GROWING CHASM BETWEEN WPI AND CPI - WHY?

By Research Desk
about 9 years ago

 

By Ruma Dubey

The house help had a pretty austere Diwali celebration this year. With the price of pulses hitting Rs.200-mark, vegetables continuing to remain expensive and fruits getting out of bounds for most, she is wondering how can she cope up with life? Living in Maharashtra, not Mumbai but Thane, she has to now grapple with a 50% water cut and ever increasing electricity bills. She says she does not save a single penny despite having taken up two more extra jobs. And this is not an isolated example of just this house help…this is the story across India.  For people who had earlier loved up a rung on the economic ladder, they have all come down two rungs, wondering what went wrong.

When this is the real, bitter truth at the grass root, one cannot help but wonder what is the relevance of the Wholesale Price Index (WPI), which dropped for a 12th straight month in October, falling an annual 3.81% mainly due to easing fuel prices. The fuel prices fell 16.32% (YoY) while prices of manufactured goods declined 1.67%. Food prices in October, however, rose 2.44%. Well, at least we see some bottoming out of the WPI and some indication of the food prices being up.

But it makes wonder whether this Index holds any relevance at all as it seems to have no connection with reality. How can the price indices be so low when in reality we are all paying so much more? Or take the case of Consumer Price Index (CPI). This index, to some extent does show the true picture – CPI rose to 4-month high of 5% in October v/s 4.4% in September. This 5% was like a psychological threshold, which now seems ready to be broken. This rise in CPI was attributed to prices of pulses, which rose 42.2% on account of domestic shortages.

The big question which vexes all – why this huge difference between the CPI and WPI? Well, looking at things from an economic perspective, WPI is the measure of price of manufactured goods but does not measure services. It was originally supposed to measure the price at the factory gate but it is now more a measure of prices at the wholesale mandis. It includes a basket of 676 commodities, covering onions to chemicals and capital equipments. CPI tracks retail prices paid by consumers for finished products. There is a major difference between the WPI and the CPI as the prices differ due to subsidies, sales tax, excise duties, distribution costs.

Many analysts say that this difference between CPI and WPI could also be on account of the lower price of commodities in the global market. In WPI, manufactured goods have a weightage of 65% and this includes chemicals, metals and machinery. The price of these products has been down and that could explain why WPI is coming in the negative. On the other hand, food, which is what pinches most for people like you and me, which affects the common man, has a mere 14% weightage while it has 45% weightage in CPI. Thus based on this barometer of the WPI, naturally, an increase in food prices would not get reflected in the WPI. When price of metals, cotton, capital goods have all slipped so low, some even in the negative, little wonder then that WPI shows a deflationary trend!

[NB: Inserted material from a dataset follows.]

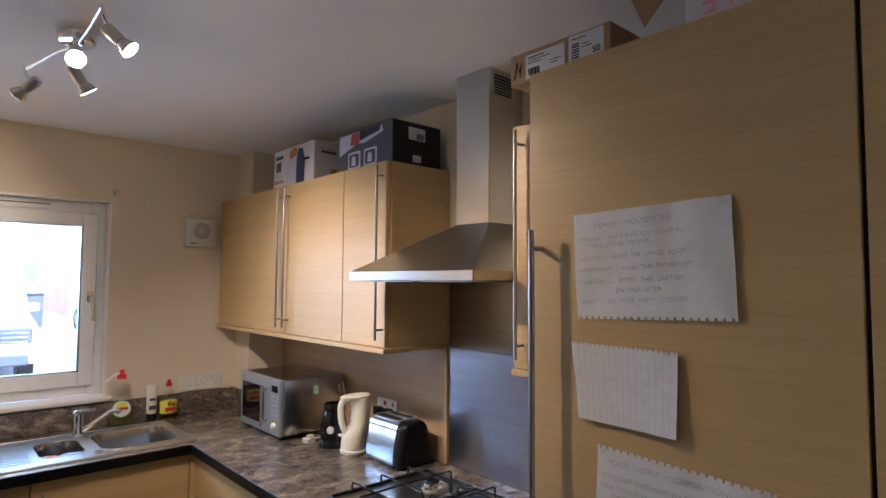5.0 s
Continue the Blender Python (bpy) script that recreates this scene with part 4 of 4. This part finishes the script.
SW_BIT = lambda x, z=0.018: ("rocker", x, z, 0.010, 0.018, 0.004, WHITE_PLASTIC)
faceplate("wall_socket", "white single mains socket above the upstand", facing("-y", (1.848, BACK, 1.066)), 0.080, 0.080, pins(0.008) + [SW_BIT(-0.022)])
faceplate("wall_socket", "white double mains socket above the upstand", facing("-y", (1.957, BACK, 1.066)), 0.134, 0.080, pins(-0.045) + pins(0.045) + [SW_BIT(-0.012), SW_BIT(0.012)])
faceplate("wall_socket", "white mains socket in the shade behind the dish rack", facing("-y", (0.505, BACK, 1.115)), 0.080, 0.080, pins(0.008) + [SW_BIT(-0.022)])
faceplate("wall_switch", "white double light switch on the cream wall", facing("+x", (LEFT, 2.310, 1.088)), 0.082, 0.082, [("rocker", -0.012, 0.0, 0.010, 0.020, 0.004, WHITE_PLASTIC), ("rocker", 0.016, 0.0, 0.012, 0.024, 0.003, WHITE_PLASTIC), ("screw", -0.034, 0.0, 0.004, 0.004, 0.0006, SATIN)])
faceplate("wall_switch", "white fused switch on the maple panel", facing("-x", (RIGHT - 0.010, 0.820, 1.066)), 0.090, 0.078, [("rocker", 0.012, 0.0, 0.020, 0.030, 0.004, WHITE_PLASTIC), ("fuse_holder", -0.014, 0.0, 0.014, 0.024, 0.002, WHITE_PLASTIC), ("screw", -0.036, 0.0, 0.005, 0.005, 0.0006, SATIN), ("screw", 0.036, 0.0, 0.005, 0.005, 0.0006, SATIN)])
faceplate("wall_socket", "white mains socket beside the tall unit", facing("-x", (RIGHT - 0.010, 0.709, 1.064)), 0.085, 0.080, pins(0.0))
s = faceplate("wall_socket", "white double socket with plugs behind the kettle", facing("-x", (RIGHT - 0.010, 1.862, 1.062)), 0.140, 0.080, [("rocker", -0.012, 0.022, 0.012, 0.018, 0.005, RED), ("rocker", 0.046, 0.022, 0.012, 0.018, 0.005, ORANGE)])
for i, x in enumerate((-0.040, 0.030)):
    p = thing("mains_plug", (RIGHT - 0.020, 1.862 - x, 1.050), "black mains plug pushed into the wall socket", "plug", group="plugs in the wall")
    part("body", box((-0.030, -0.022, -0.022), (0.0, 0.022, 0.018), 0.006, seg=2), BLACK_PLASTIC, p, smooth=True)
    part("cable", tube(bend([(-0.015, 0, -0.020), (-0.020, 0, -0.060), (-0.03, -0.02 + 0.03 * i, -0.134)], 0.02), 0.0035, seg=7), BLACK_PLASTIC, p, "black flex", True)

# ---- boxes on the wall units and the tall unit ----


def carton(label, at, turn, w, d, h, material, group=""):
    """A closed card box: w along its front, d deep. Its front looks along -y before the turn."""
    t = thing("cardboard_box", at, label, "box", turn, group)
    part("box", box((0, 0, 0), (w, d, h), 0.002), material, t)
    part("lid_flap", box((0.001, 0.001, h), (w - 0.001, d / 2 - 0.001, h + 0.0015)), material, t)
    part("lid_flap", box((0.001, d / 2 + 0.001, h), (w - 0.001, d - 0.001, h + 0.0015)), material, t)
    return t


def patch(t, name, x0, z0, x1, z1, material, lift=0.0012, side="front", label="", w=0.0):
    """A printed patch on the front of a box, or on its right-hand end."""
    if side == "front":
        return part(name, box((x0, -lift, z0), (x1, -0.0002, z1)), material, t, label)
    return part(name, box((w + 0.0002, x0, z0), (w + lift, x1, z1)), material, t, label)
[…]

Thus on one hand, low commodity prices have dragged down the WPI, the CPI is inching up as on the ground, retail price of manufactured goods remain high due to supply bottlenecks. Manufacturers too have not passed on any benefit of their lower costs to the retailer.

But coming back to brass tacks, does this divergence matter to the common man or the scores of house helps and driver, gardeners and the likes across India? Not at all! For them CPI or WPI holds no relevance – for them and us, the only thing that hurts is the high cost of living. No amount of FDI or cutting corporate tax or persistent attempts to appease the stock markets will help – hope the Govt realises this simple truth.